The problem isn't that the banks were supermarkets, it's that their proprietary trading, and the amount of risk they took on in general, was wildly irresponsible. But that mismanagement didn't flow necessarily from the diversity of business lines, and there are better ways to address it than to try to arbitrarily cap banks at a certain size. Reserve requirements can be imposed, better underwriting standards can be enforced in the mortgage industry, the rating agencies can be blown up reformed, etc.

I don't have a problem with "true competition with winners and losers; companies that disappear; shareholders and CEOs who can lose as well as win..." But it's worth separating the practices which are intrinsically flawed and prone to causing financial catastrophe from those that aren't.

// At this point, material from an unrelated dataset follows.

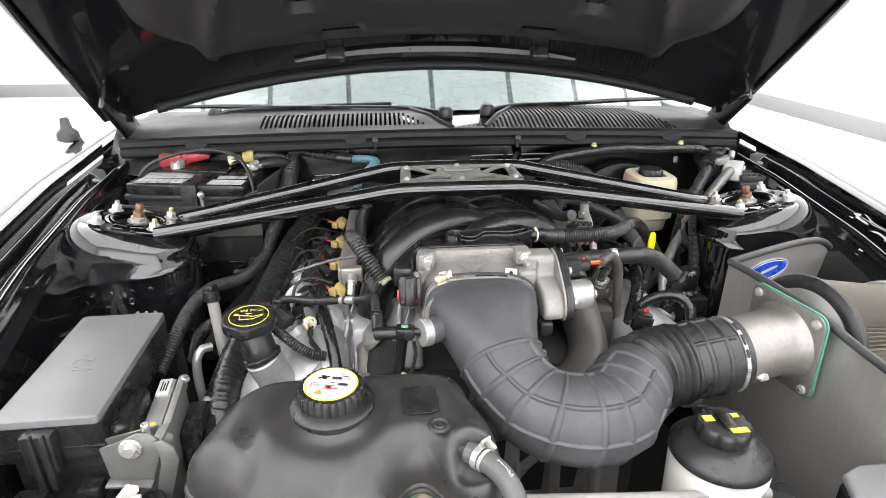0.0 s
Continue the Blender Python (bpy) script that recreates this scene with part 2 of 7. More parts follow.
FIREWALL = mat("dull_black_paint", (0.0085, 0.0085, 0.009), 0.18, vary=0.3, scale=8, rvary=0.05, spec=0.2)
TRAY = mat("shield_plastic", (0.062, 0.058, 0.054), 0.5, vary=0.15, scale=30, bump=0.3, bscale=1100, dust=0.1)
CLIP = mat("pale_green_clip", (0.42, 0.42, 0.16), 0.5, vary=0.1, scale=80)
STEEL = mat("brushed_steel", (0.46, 0.447, 0.425), 0.42, metal=0.75, vary=0.1, scale=18, rvary=0.08, bump=0.12, bscale=700, stretch=(1, 12, 1))
ALU = mat("bare_aluminium", (0.48, 0.48, 0.47), 0.36, metal=0.65, vary=0.1, scale=40, bump=0.12, bscale=600)
ZINC = mat("zinc_plated_steel", (0.52, 0.515, 0.49), 0.34, metal=0.65, vary=0.15, scale=90, bump=0.1, bscale=900)
DULL_ALLOY = mat("dull_alloy", (0.33, 0.33, 0.32), 0.48, metal=0.6, vary=0.15, scale=24, rvary=0.1, bump=0.2, bscale=700, dust=0.1, dust_color=(0.2, 0.19, 0.18))
# Dark zinc; on the right fuel rail it is shaded steel instead.
BRACKET = mat("dark_zinc_and_rail_shade", (0.20, 0.20, 0.195), 0.42, metal=0.6, vary=0.2, scale=30, bump=0.2, bscale=600, dust=0.1, dust_color=(0.12, 0.115, 0.11))
PIPE_STEEL = mat("weathered_steel", (0.27, 0.255, 0.24), 0.45, metal=0.7, vary=0.2, scale=18, bump=0.15, bscale=600, dust=0.15, dust_color=(0.16, 0.14, 0.12))
RAIL = mat("fuel_rail_steel", (0.34, 0.32, 0.295), 0.4, metal=0.55, vary=0.12, scale=30, bump=0.15, bscale=700)
BRASSY = mat("yellow_plated_steel", (0.52, 0.47, 0.33), 0.34, metal=0.8, vary=0.2, scale=90, bump=0.1, bscale=900)
RUSTY = mat("bronzed_steel", (0.22, 0.125, 0.075), 0.5, metal=0.6, vary=0.35, scale=160, bump=0.3, bscale=900)
CREAM = mat("cream_plastic", (0.58, 0.55, 0.41), 0.4, vary=0.07, scale=20, subsurf=0.4, bump=0.06, bscale=900, dust=0.05)
TANK_CREAM = mat("translucent_tank_plastic", (0.47, 0.445, 0.35), 0.35, vary=0.12, scale=14, subsurf=0.5, bump=0.05, bscale=600)
WHITE = mat("white_plastic", (0.78, 0.77, 0.72), 0.45, vary=0.05, scale=60)
TAN = mat("tan_plastic", (0.42, 0.33, 0.12), 0.45, vary=0.12, scale=80)
PLATE = mat("satin_steel_plate", (0.36, 0.345, 0.325), 0.36, metal=0.85, vary=0.1, scale=20, bump=0.15, bscale=800, stretch=(1, 10, 1))
RED = mat("red_plastic", (0.33, 0.03, 0.035), 0.35, vary=0.12, scale=50, coat=0.2)
RED_MARK = mat("red_ink", (0.60, 0.03, 0.02), 0.5, vary=0.08, scale=80)
YELLOW = mat("yellow_plastic", (0.85, 0.66, 0.0), 0.4, vary=0.05, scale=60)
YELLOW_INK = mat("yellow_ink", (0.56, 0.53, 0.06), 0.5, vary=0.08, scale=200)
GREEN = mat("green_plastic", (0.13, 0.36, 0.14), 0.4, vary=0.1, scale=80)
TEAL = mat("green_gasket", (0.09, 0.30, 0.215), 0.45, vary=0.1, scale=60)
BLUE_HOSE = mat("pale_blue_hose", (0.10, 0.20, 0.235), 0.45, vary=0.12, scale=40, bump=0.1, bscale=700)
BLUE = mat("blue_enamel", (0.015, 0.06, 0.42), 0.3, vary=0.08, scale=60, coat=0.3)
INK = mat("black_ink", (0.02, 0.02, 0.02), 0.5, vary=0.1, scale=200)
PAPER = mat("white_label", (0.55, 0.55, 0.53), 0.45, vary=0.04, scale=90)
GREY_INK = mat("grey_ink", (0.45, 0.46, 0.45), 0.5, vary=0.1, scale=120)
ORANGE = mat("orange_ink", (0.8, 0.22, 0.02), 0.5, vary=0.06, scale=120)
PINK = mat("pink_paint_mark", (0.7, 0.35, 0.6), 0.5, vary=0.1, scale=200)
PLEAT = mat("filter_gauze", (0.19, 0.175, 0.15), 0.65, metal=0.2, vary=0.1, scale=120, bump=0.25, bscale=1500, dust=0.1)
INSULATION = mat("hood_liner_felt", (0.026, 0.0245, 0.024), 0.5, vary=0.2, scale=12, bump=0.4, bscale=700, spec=0.4)
COWL = mat("cowl_plastic", (0.021, 0.021, 0.0215), 0.41, vary=0.15, scale=10, bump=0.1, bscale=1600, dust=0.02, spec=0.36)
SEAL = mat("rubber_seal", (0.014, 0.014, 0.0145), 0.5, vary=0.15, scale=16, bump=0.12, bscale=900, spec=0.22)
WALL_PAINT = mat("white_wall_paint", (0.82, 0.82, 0.82), 0.6, vary=0.02, scale=2, bump=0.05, bscale=60)
FLOOR_EPOXY = mat("pale_floor_coating", (0.72, 0.72, 0.71), 0.25, vary=0.05, scale=1.5, bump=0.02, bscale=40)
BASE_GREY = mat("grey_baseboard_paint", (0.26, 0.26, 0.26), 0.5, vary=0.05, scale=3)
DECK = mat("white_roof_deck", (0.7, 0.72, 0.72), 0.5, vary=0.04, scale=2)
# Near-black for tyres; elsewhere it puts the shade of recesses into the colour.
TYRE_AND_SHADE = mat("tyre_and_shade_black", (0.0145, 0.0142, 0.014), 0.8, vary=0.3, scale=20)
GLASS = mat("windscreen_glass", (0.55, 0.62, 0.6), 0.02, vary=0.01, rvary=0.0, trans=1.0, ior=1.6)
GLASS.node_tree.nodes["Principled BSDF"].inputs["Specular Tint"].default_value = (0.72, 0.88, 0.88, 1)
GAUGE_GREY = mat("duct_grey", (0.26, 0.25, 0.24), 0.5, vary=0.1, scale=20)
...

Anyway I'm not a huge fan of the piece. It's pretty interesting, though, I'll give him that. I'll continue to read him even though he's a scumbag.

The HRC-Tweety nexus

A non-trivial drawback, as I saw it, to the nomination of Hillary Clinton as Secretary of State was that it would render large swaths of Hardball with Chris Matthews utterly unwatchable. But if Matthews is going to run for Arlen Specter's Senate seat, that means Tweety's fevered speculation about Hillary-Bill-Obama dynamics won't be a staple of every episode of the show from 2009-10. That's good news.

He might win, too.

Wednesday, December 03, 2008

The coveted SF endorsement

So there's apparently a good chance that, when Hillary resigns her seat post-inauguration, Gov. David Paterson will select my congresswoman, Nydia Velazquez, to fill her Senate seat and I'm hoping that he does so.

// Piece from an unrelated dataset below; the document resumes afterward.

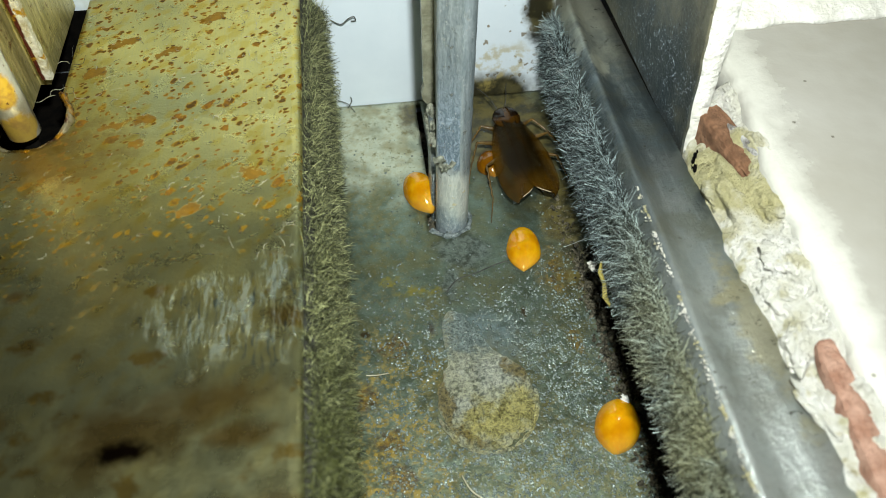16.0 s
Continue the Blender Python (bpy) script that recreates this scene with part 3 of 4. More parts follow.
def extrude(bm, ring_at, stations, closed=True, caps=True):
    """A skin over rings of equal count: ring_at(s) gives the points at a station."""
    rings = [[bm.verts.new(p) for p in ring_at(s)] for s in stations]
    k = len(rings[0])
    for a, b in zip(rings, rings[1:]):
        for i in range(k if closed else k - 1):
            j = (i + 1) % k
            bm.faces.new((a[i], a[j], b[j], b[i]))
    if caps and closed:
        bm.faces.new(rings[0][::-1])
        bm.faces.new(rings[-1])
    return rings


def tube(bm, pts, radii, sides=6):
    """A tube along points."""
    pts = [Vector(p) for p in pts]
    rings = []
    for i, p in enumerate(pts):
        d = (pts[min(i + 1, len(pts) - 1)] - pts[max(i - 1, 0)]).normalized()
        a = d.orthogonal().normalized() if abs(d.z) > 0.95 else d.cross(Vector((0, 0, 1))).normalized()
        b = d.cross(a)
        rings.append([bm.verts.new(p + radii[i] * (math.cos(2 * math.pi * k / sides) * a + math.sin(2 * math.pi * k / sides) * b)) for k in range(sides)])
    for a, b in zip(rings, rings[1:]):
        for i in range(sides):
            bm.faces.new((a[i], a[(i + 1) % sides], b[(i + 1) % sides], b[i]))
    bm.faces.new(rings[0][::-1])
    bm.faces.new(rings[-1])


def box(bm, x0, x1, y0, y1, z0, z1, bevel=0.0):
    m = Matrix.LocRotScale(((x0 + x1) / 2, (y0 + y1) / 2, (z0 + z1) / 2), None, (x1 - x0, y1 - y0, z1 - z0))
    made = bmesh.ops.create_cube(bm, size=1, matrix=m)
    if bevel:
        edges = list({e for v in made["verts"] for e in v.link_edges})
        bmesh.ops.bevel(bm, geom=edges, offset=bevel, segments=2, affect="EDGES", profile=0.5)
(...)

For one thing, she's clearly a twofer on the identity politics front, which is the cause of most of my optimism and some of my enthusiasm for her selection. But since she's been my representative I've checked to make sure she votes the right way on important stuff and sure enough, she has. It reminds me of an Alec Baldwin line from 30 Rock, where he's talking to the young white male NBC page Kenneth and informs him that, politically speaking, he's actually a latina woman. That's me.

My only beef with Rep. Velazquez was that she, along with I believe every other New York politician, supported Clinton in the primary. (I wrote her a letter sometime after Super Tuesday urging her to abandon ship and throw her support to Obama, but she took no heed.) And she also was a bit of a villain in David Einhorn's book, having failed to do anything as chair of the Small Business Committee over the utterly corrupt Small Business Administration (which pretty clearly falls in her purview), even after he made his case to her staff.

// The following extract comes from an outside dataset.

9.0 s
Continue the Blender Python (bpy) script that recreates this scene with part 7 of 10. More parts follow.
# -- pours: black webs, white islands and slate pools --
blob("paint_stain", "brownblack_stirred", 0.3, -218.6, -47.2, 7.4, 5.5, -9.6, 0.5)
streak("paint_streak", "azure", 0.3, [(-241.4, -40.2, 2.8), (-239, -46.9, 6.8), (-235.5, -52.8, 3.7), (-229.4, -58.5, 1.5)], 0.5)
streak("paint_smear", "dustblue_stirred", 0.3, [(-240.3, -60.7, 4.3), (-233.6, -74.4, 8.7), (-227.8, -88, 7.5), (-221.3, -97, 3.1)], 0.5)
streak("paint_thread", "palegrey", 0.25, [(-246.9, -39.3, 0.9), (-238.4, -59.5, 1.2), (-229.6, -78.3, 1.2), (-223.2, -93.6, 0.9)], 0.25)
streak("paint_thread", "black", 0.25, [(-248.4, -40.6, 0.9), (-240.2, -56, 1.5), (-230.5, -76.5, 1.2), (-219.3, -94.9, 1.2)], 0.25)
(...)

But on the whole, good peoples. And all the alternatives are either unknown or annoying. Andrew Cuomo? No gracias.

BTW the place to go for the latest on all the Paterson-stalking and nomination-jockeying is Elizabeth Benjamin's blog, which is the rookie of the year in my RSS reader.

Tuesday, December 02, 2008

Why would they stop covering for him now?

Josh Marshall explains the MSM's idea of "candor": "Let's go over this very slowly. For Bush to blame the failure of intel for his decision to invade is not a concession at all, and it is not an admission of failure on his part. Rather, it is the opposite of these things. It is an evasion of responsibility for what happened."

Not only will there not be adequate accountability for the Iraq War, there will hardly be any at all. Obama or no Obama, the vast majority of Americans don't have any appreciation for how thoroughly criminal the Iraq War was/is.